Implicit Geometry of Next-token Prediction: From Language Sparsity Patterns to Model Representations

TL;DR

This paper investigates how next-token prediction in large language models implicitly shapes the geometric structure of model representations, revealing a sparse plus low-rank pattern that influences linguistic pattern learning.

Contribution

It introduces an analytical framework linking NTP training to geometric properties of embeddings, highlighting the implicit low-rank and sparse structures that emerge during training.

Findings

NTP favors learning sparse plus low-rank logits.

Representations of contexts with the same next-tokens collapse in subspace.

The low-rank component depends on co-occurrence sparsity patterns.

Abstract

Next-token prediction (NTP) over large text corpora has become the go-to paradigm to train large language models.

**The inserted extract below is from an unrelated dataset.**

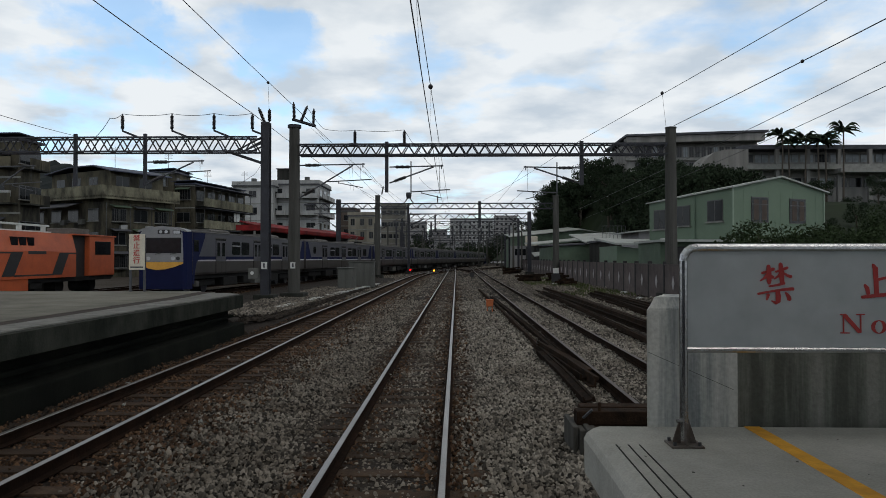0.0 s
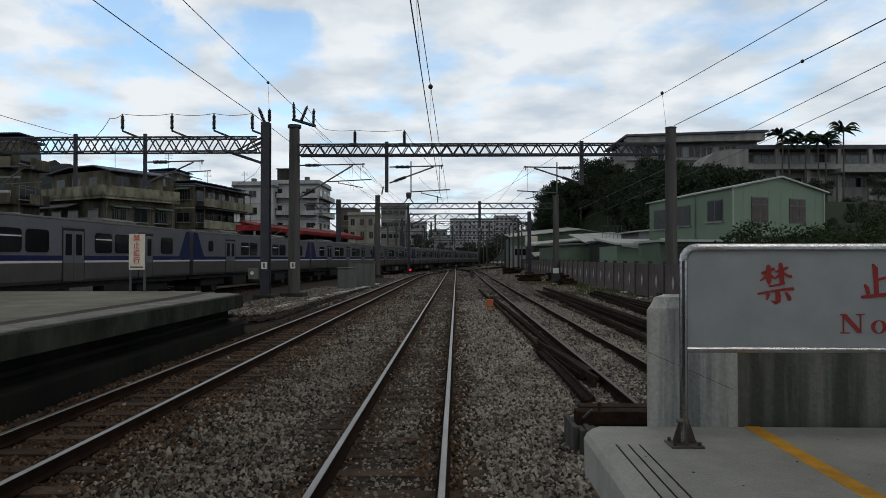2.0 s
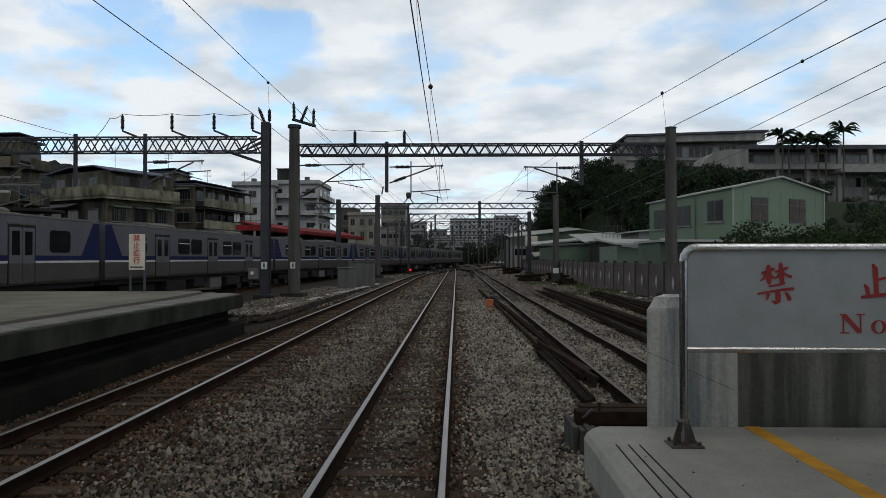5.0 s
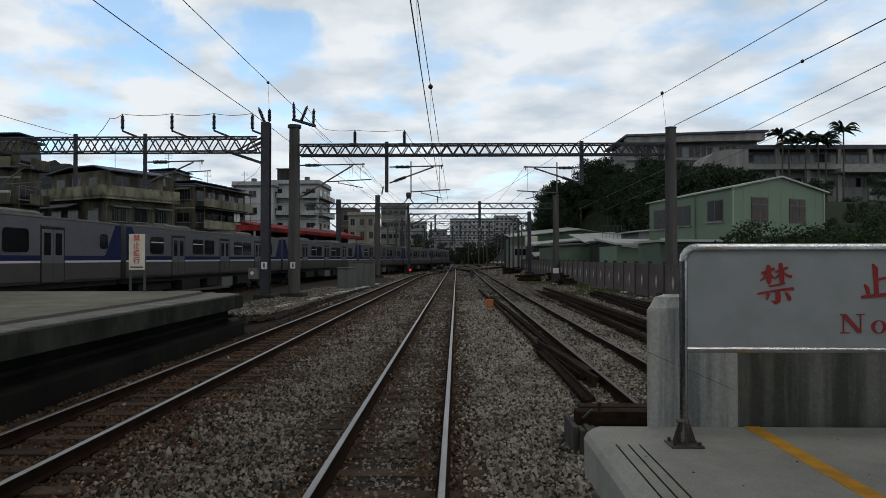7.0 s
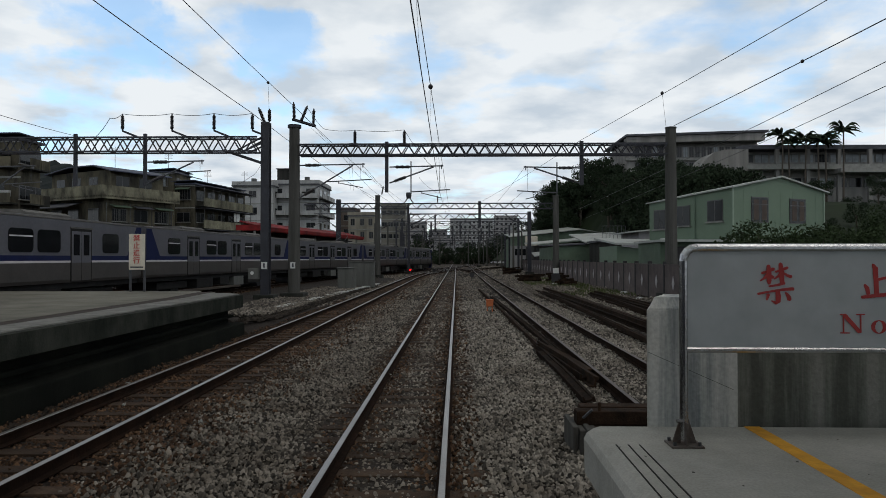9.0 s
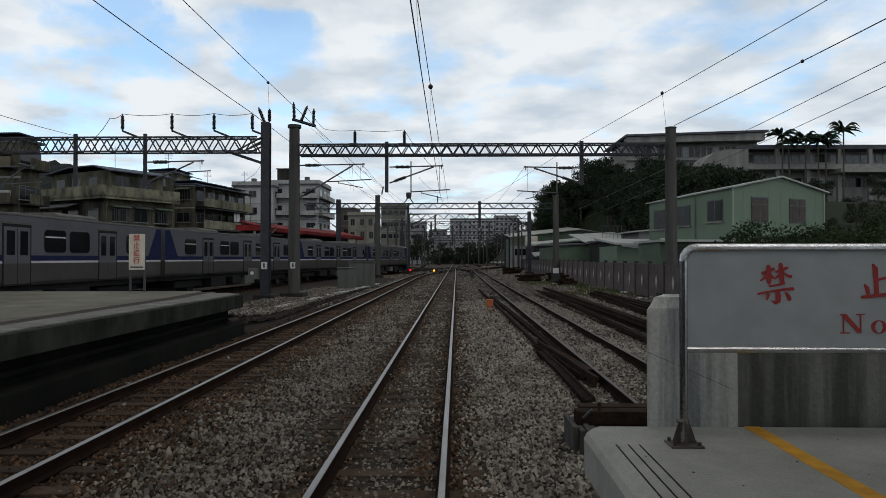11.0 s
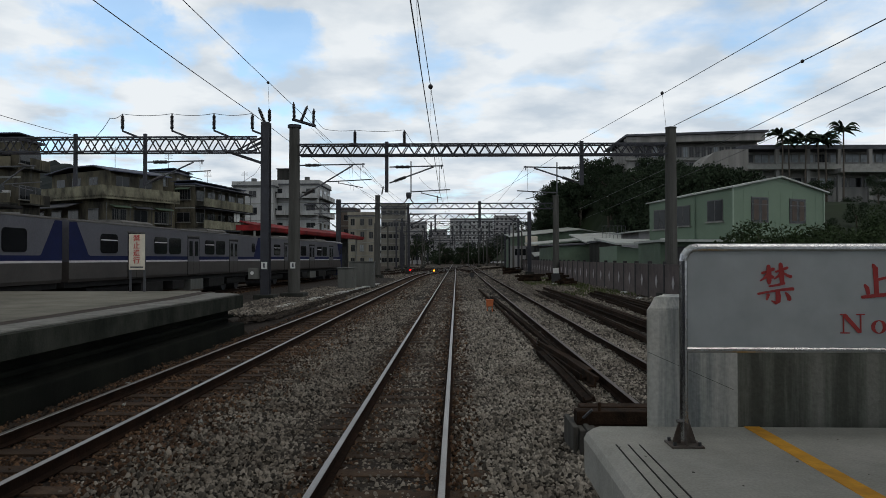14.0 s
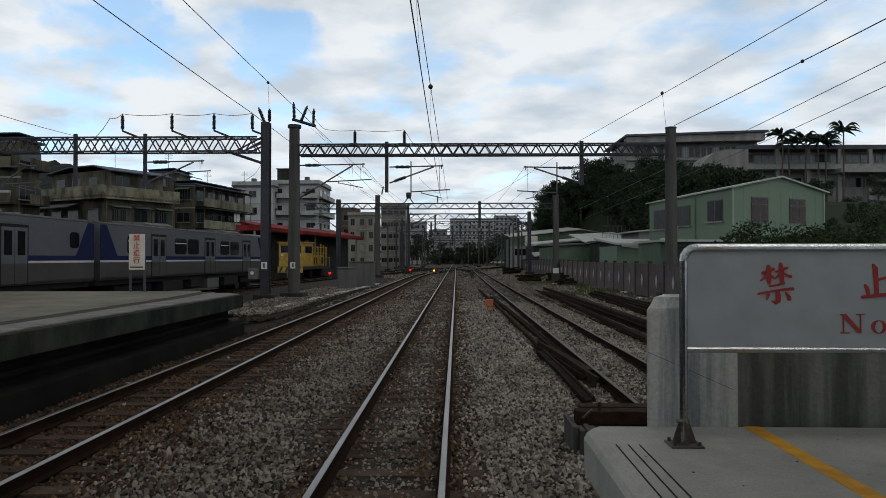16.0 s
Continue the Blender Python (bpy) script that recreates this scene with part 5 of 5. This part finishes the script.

Yet, it remains unclear how NTP influences the mapping of linguistic patterns to geometric properties of the resulting model representations. We frame training of large language models as soft-label classification over sparse probabilistic label vectors, coupled with an analytical approximation that allows unrestricted generation of context embeddings. This approach links NTP training to rank-constrained, nuclear-norm regularized optimization in the logit domain, offering a framework for analyzing the geometry of word and context embeddings. In large embedding spaces, we find that NTP implicitly favors learning logits with a sparse plus low-rank structure. While the sparse component captures the co-occurrence frequency of context-word pairs, the orthogonal low-rank component, which becomes dominant as training progresses, depends solely on the sparsity pattern of the co-occurrence matrix. Consequently, when projected onto an appropriate subspace, representations of contexts that are followed by the same set of next-tokens collapse, a phenomenon we term subspace-collapse. We validate our findings on synthetic and small-scale real language datasets. Finally, we outline potential research directions aimed at deepening the understanding of NTP's influence on the learning of linguistic patterns and regularities.